OGH 15Os53/10y

OGH15Os53/10y30.6.2010

Der Oberste Gerichtshof hat am 30. Juni 2010 durch die Senatspräsidentin des Obersten Gerichtshofs Dr. Schmucker als Vorsitzende sowie durch die Hofräte des Obersten Gerichtshofs Dr. Danek, Dr. T. Solé und Mag. Lendl sowie die Hofrätin des Obersten Gerichtshofs Dr. Bachner-Foregger als weitere Richter in Gegenwart des Richteramtsanwärters Mag.

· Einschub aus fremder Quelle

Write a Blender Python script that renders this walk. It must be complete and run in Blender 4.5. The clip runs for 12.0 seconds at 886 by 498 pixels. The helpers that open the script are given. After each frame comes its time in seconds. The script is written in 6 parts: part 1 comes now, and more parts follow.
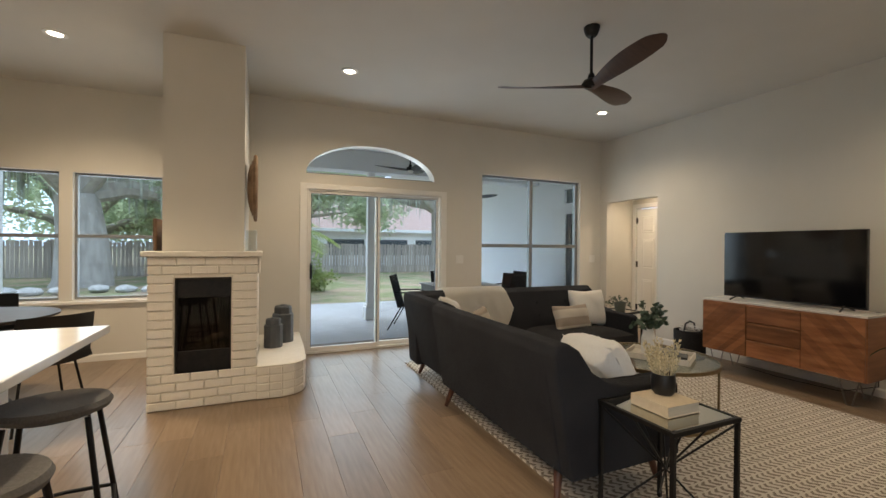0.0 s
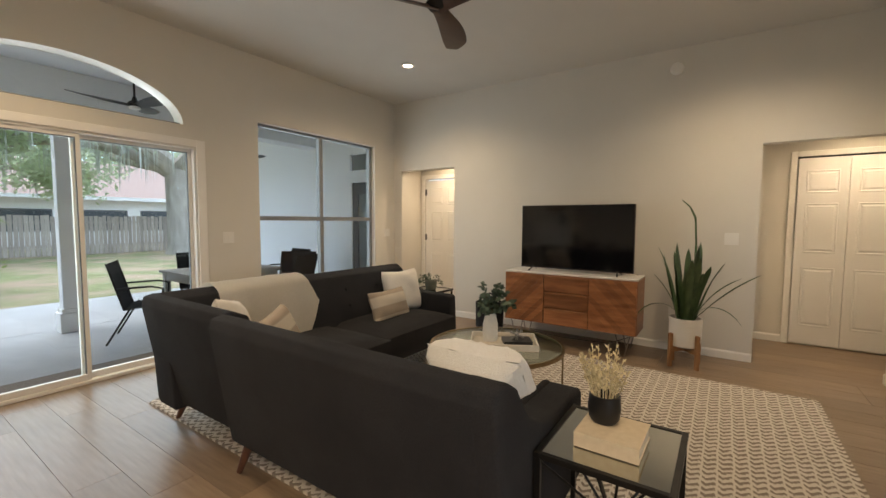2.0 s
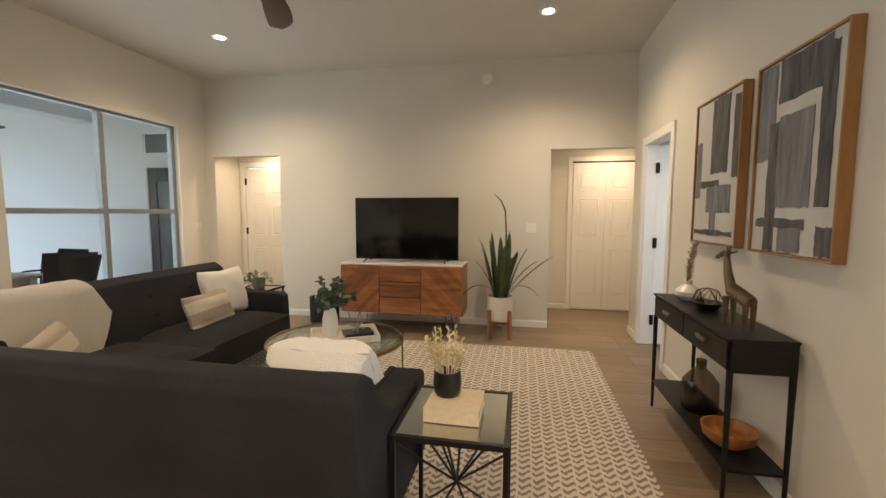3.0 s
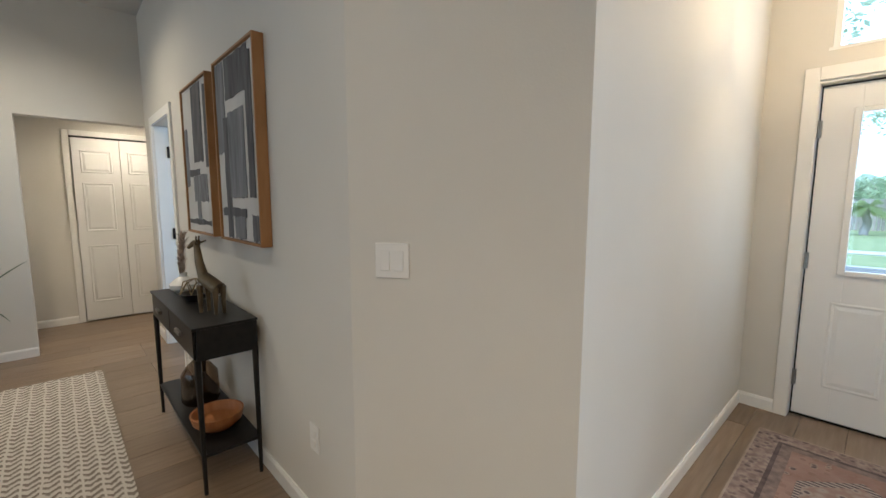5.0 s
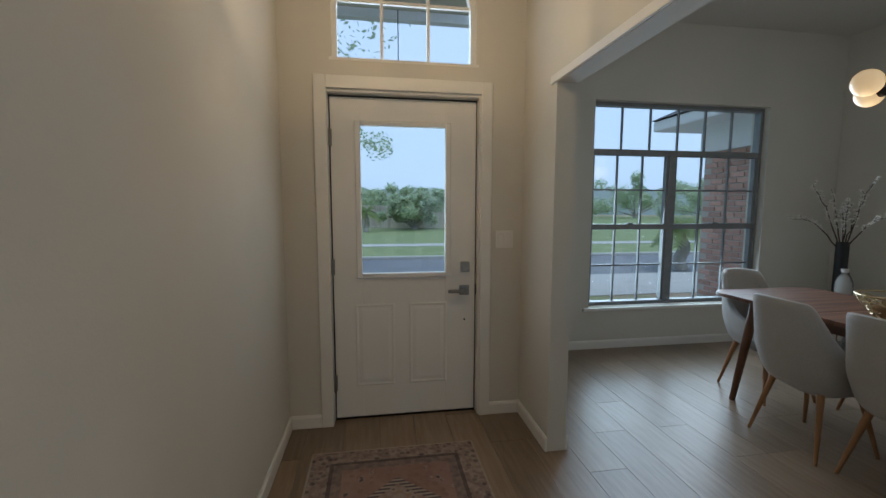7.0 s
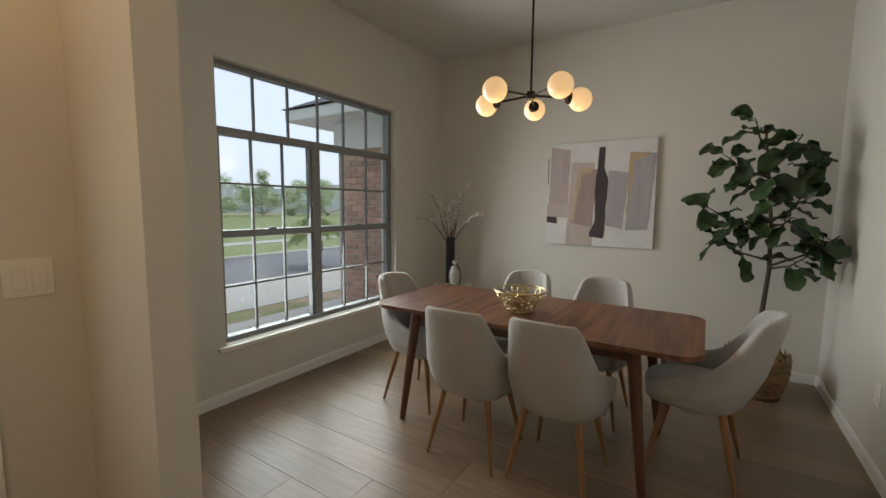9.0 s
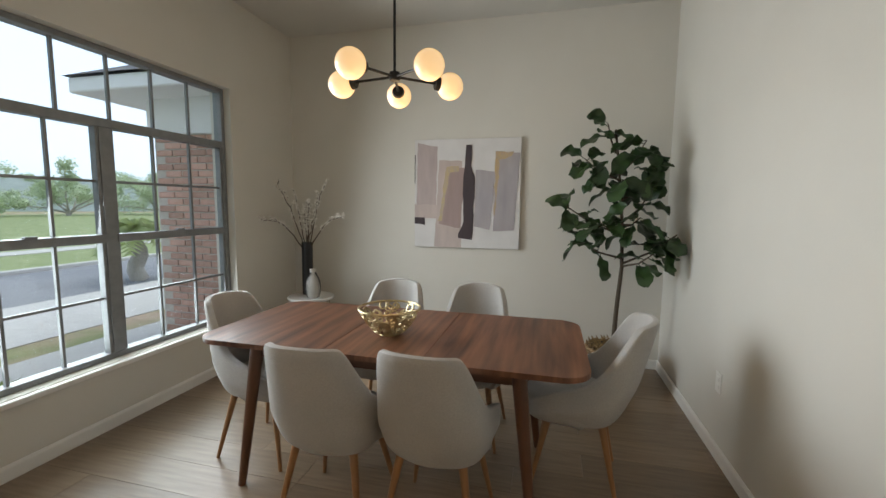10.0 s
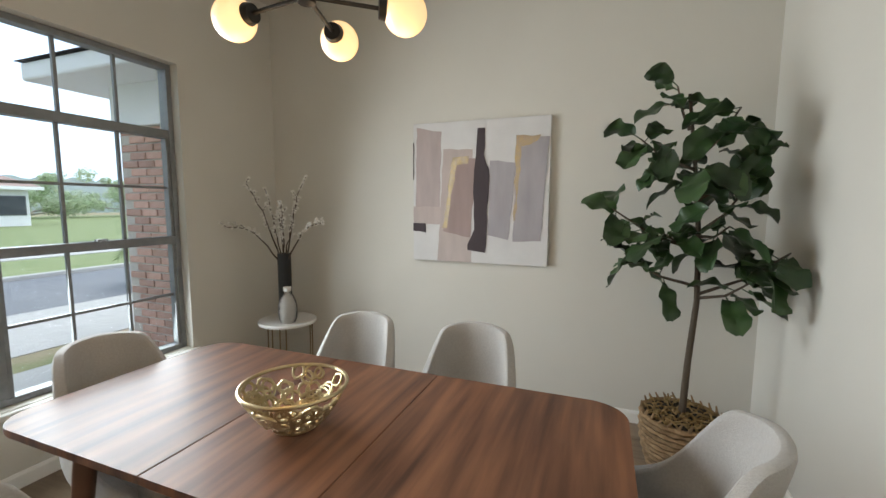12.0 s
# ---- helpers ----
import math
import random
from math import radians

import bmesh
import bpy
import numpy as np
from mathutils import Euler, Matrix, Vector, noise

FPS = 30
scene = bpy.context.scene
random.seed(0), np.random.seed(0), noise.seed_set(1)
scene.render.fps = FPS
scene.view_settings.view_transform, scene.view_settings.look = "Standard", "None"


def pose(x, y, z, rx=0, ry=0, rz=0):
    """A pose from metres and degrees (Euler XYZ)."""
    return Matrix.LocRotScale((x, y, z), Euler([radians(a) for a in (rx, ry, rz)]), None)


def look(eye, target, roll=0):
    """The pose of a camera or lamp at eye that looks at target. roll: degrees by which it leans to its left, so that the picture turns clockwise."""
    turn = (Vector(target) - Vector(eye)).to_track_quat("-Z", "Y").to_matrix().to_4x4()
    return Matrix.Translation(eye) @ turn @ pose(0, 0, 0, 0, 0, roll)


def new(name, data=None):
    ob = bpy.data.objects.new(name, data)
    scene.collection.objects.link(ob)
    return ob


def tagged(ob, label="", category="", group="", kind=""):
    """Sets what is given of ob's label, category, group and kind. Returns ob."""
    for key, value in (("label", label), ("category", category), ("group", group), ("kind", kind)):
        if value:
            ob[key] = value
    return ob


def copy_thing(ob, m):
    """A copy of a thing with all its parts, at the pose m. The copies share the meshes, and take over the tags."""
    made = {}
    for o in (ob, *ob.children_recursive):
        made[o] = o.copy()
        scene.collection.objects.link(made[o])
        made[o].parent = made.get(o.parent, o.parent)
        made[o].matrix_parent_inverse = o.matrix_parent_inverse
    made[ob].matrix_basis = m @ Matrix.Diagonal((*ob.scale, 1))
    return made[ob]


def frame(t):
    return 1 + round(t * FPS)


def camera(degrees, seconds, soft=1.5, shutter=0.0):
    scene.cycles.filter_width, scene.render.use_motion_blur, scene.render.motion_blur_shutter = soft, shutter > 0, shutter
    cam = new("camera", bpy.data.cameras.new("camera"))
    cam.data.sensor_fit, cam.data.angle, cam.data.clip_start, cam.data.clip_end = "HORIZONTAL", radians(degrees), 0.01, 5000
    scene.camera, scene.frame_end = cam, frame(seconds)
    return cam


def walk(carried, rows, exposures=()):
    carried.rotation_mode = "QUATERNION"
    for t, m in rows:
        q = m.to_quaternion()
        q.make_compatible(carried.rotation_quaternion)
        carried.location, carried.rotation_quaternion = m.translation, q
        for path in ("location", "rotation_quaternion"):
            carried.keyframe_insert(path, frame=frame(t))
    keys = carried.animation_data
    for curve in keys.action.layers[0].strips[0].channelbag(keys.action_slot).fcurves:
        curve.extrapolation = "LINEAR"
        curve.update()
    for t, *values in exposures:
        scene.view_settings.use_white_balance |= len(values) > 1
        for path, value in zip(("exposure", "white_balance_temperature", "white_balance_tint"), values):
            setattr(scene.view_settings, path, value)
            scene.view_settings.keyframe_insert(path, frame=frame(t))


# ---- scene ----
cam = camera(93.8, 12.0)
PATH = [
    (0, (1.626, 1.52, 1.331), (2.42, 3.356, 1.322), 0.5),
    (0.5, (1.679, 1.886, 1.34), (2.682, 3.616, 1.3), 0.4),
    (1, (1.761, 2.256, 1.337), (2.978, 3.841, 1.258), 0.4),
    (1.5, (1.811, 2.494, 1.335), (3.25, 3.878, 1.225), 0.3),
    (2, (1.889, 2.602, 1.342), (3.54, 3.723, 1.206), 0.3),
    (2.5, (1.879, 2.661, 1.351), (3.71, 3.45, 1.2), 0.3),
    (2.7, (1.862, 2.661, 1.35), (3.755, 3.285, 1.191), 0.2),
    (4.3, (1.803, 2.433, 1.347), (3.637, 1.667, 1.126), 0.2),
    (4.5, (1.799, 2.37, 1.349), (3.544, 1.419, 1.125), 0.1),
    (5, (1.779, 2.149, 1.364), (3.23, 0.792, 1.132), 0.1),
    (5.5, (1.823, 1.993, 1.367), (2.874, 0.306, 1.14), 0.1),
    (6, (1.821, 1.84, 1.376), (2.436, -0.05, 1.157), 0.0),
    (6.5, (1.808, 1.601, 1.378), (1.945, -0.384, 1.173), 0.1),
    (7, (1.833, 1.393, 1.373), (1.517, -0.571, 1.172), 0.1),
    (7.5, (1.756, 1.161, 1.37), (1.026, -0.69, 1.169), 0.2),
    (7.7, (1.71, 1.066, 1.371), (0.828, -0.719, 1.175), 0.1),
    (9.3, (1.284, 0.436, 1.394), (-0.502, -0.441, 1.187), 0.6),
    (9.5, (1.21, 0.394, 1.397), (-0.631, -0.358, 1.188), 0.6),
    (10, (0.981, 0.355, 1.411), (-0.948, -0.134, 1.204), 0.6),
    (10.5, (0.737, 0.305, 1.412), (-1.226, -0.016, 1.202), 0.6),
    (11, (0.506, 0.33, 1.424), (-1.462, 0.042, 1.206), 0.5),
    (11.5, (0.263, 0.379, 1.434), (-1.681, -0.035, 1.217), 0.5),
    (12, (0.013, 0.437, 1.435), (-1.844, -0.274, 1.224), 0.3),
]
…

Puttinger als Schriftführer in der Strafsache gegen Hans A***** wegen Verbrechen des grenzüberschreitenden Prostitutionshandels nach § 217 Abs 1 StGB über die Nichtigkeitsbeschwerde und die Berufung des Angeklagten sowie die Berufung der Staatsanwaltschaft gegen das Urteil des Landesgerichts Klagenfurt als Schöffengericht vom 18. November 2009, GZ 14 Hv 147/07g-77, nach Anhörung der Generalprokuratur in nichtöffentlicher Sitzung den

Beschluss

gefasst:

 

Spruch:

Die Nichtigkeitsbeschwerde wird zurückgewiesen.

Zur Entscheidung über die Berufungen werden die Akten dem Oberlandesgericht Graz zugeleitet.

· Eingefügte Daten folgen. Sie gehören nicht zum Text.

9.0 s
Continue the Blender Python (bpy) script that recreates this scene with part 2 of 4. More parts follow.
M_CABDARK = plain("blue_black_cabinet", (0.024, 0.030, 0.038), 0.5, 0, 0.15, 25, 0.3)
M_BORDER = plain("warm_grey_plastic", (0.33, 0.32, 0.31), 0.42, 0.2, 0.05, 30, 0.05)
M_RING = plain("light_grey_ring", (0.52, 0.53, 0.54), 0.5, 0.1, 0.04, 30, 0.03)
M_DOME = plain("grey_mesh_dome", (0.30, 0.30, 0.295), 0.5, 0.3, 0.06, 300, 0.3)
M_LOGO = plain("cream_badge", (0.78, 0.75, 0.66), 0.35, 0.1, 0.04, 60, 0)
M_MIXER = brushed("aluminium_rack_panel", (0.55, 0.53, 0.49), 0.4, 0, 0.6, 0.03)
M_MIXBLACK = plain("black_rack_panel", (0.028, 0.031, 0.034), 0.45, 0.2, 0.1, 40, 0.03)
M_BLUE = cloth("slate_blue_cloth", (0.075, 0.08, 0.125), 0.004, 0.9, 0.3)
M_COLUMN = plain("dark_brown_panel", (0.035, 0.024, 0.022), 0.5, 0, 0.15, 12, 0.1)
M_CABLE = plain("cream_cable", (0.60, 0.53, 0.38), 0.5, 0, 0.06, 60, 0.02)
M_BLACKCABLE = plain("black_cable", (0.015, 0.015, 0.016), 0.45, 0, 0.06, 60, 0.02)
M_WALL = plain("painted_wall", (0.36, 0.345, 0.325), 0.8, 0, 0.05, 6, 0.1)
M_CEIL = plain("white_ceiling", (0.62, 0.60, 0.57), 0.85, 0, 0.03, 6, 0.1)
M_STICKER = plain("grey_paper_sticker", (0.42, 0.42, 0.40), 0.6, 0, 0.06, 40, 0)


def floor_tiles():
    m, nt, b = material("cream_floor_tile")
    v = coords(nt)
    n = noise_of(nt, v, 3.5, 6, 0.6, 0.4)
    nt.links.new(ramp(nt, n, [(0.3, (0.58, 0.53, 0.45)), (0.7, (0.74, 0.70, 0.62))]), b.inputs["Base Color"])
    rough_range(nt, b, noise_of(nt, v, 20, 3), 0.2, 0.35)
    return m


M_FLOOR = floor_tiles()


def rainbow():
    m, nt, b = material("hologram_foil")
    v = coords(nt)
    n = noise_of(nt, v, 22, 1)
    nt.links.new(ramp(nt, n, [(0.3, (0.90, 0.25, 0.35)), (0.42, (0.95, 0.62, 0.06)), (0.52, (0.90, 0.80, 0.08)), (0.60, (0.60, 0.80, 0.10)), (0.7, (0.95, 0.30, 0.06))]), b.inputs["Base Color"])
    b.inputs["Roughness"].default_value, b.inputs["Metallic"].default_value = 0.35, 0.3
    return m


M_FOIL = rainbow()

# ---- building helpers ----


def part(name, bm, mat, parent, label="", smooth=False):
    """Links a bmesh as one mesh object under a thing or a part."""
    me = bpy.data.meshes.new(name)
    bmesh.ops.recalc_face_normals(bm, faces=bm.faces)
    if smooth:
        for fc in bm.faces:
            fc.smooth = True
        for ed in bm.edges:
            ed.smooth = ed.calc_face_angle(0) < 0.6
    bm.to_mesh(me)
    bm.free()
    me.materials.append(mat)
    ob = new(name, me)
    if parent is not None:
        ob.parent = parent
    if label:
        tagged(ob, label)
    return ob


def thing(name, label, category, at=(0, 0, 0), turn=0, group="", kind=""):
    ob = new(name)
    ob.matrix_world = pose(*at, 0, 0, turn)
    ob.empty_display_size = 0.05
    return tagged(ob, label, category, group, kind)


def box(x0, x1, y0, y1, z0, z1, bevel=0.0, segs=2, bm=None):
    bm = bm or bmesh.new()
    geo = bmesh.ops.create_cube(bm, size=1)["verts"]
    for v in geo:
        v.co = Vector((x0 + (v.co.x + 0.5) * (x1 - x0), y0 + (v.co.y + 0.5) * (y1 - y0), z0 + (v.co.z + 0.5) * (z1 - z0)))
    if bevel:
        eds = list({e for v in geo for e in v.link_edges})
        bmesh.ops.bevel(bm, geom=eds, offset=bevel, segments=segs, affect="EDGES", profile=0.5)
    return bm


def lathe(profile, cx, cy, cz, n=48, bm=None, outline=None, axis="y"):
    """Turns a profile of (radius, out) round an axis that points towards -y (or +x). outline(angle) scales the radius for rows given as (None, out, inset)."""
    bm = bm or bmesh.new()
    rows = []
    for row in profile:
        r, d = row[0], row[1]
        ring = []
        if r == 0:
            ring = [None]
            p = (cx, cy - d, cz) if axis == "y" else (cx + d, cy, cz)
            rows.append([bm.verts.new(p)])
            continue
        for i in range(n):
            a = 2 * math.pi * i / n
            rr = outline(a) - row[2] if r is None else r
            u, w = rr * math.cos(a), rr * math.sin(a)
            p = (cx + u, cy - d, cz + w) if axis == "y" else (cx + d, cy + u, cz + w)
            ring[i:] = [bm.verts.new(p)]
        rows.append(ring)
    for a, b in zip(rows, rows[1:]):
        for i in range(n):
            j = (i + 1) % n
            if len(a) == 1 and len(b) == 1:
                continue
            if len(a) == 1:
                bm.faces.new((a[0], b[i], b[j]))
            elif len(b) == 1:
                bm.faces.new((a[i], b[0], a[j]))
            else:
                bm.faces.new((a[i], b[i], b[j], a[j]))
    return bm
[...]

Dem Angeklagten fallen auch die Kosten des bisherigen Rechtsmittelverfahrens zur Last.

Text

Gründe:

Mit dem angefochtenen Urteil wurde der Angeklagte Hans A***** der Verbrechen des grenzüberschreitenden Prostitutionshandels nach § 217 Abs 1 zweiter Fall StGB schuldig erkannt.

Danach hat er im bewussten und gewollten Zusammenwirken mit den abgesondert Verfolgten und bereits rechtskräftig Verurteilten Franz P***** und Lucie S***** von Mitte 2005 bis 2. November 2006 in V***** wiederholt in der Absicht, sich durch die „wiederholte“ (gemeint: wiederkehrende) Begehung der Tat eine fortlaufende Einnahme zu verschaffen, 14 im Urteil genannte, bereits überwiegend als Prostituierte tätige tschechische Staatsangehörige und zwei im Urteil genannte slowakische Staatsangehörige in Österreich in seinem Bordell „C*****“ in V*****, sohin in einem anderen Staat als in dem, dessen Staatsangehörigkeit sie besitzen oder in dem sie ihren gewöhnlichen Aufenthalt haben, zur Prostitution angeworben und zugeführt, und zwar dadurch, dass er sie über die von Lucie S***** geschalteten Anzeigen in einschlägigen Magazinen zur Kontaktaufnahme aufforderte, ihnen teils persönliche, teils telefonische Zusagen über die guten Verdienst- und Wohnmöglichkeiten in Österreich zukommen ließ, ihre Anreise bezahlte bzw ihre Abholung und die Eingliederung in seinen Bordellbetrieb durchführen ließ.

Rechtliche Beurteilung

Gegen den Schuldspruch richtet sich die auf Z 5 und 9 lit a des § 281 Abs 1 StPO gestützte Nichtigkeitsbeschwerde des Angeklagten Hans A*****. Sie verfehlt ihr Ziel.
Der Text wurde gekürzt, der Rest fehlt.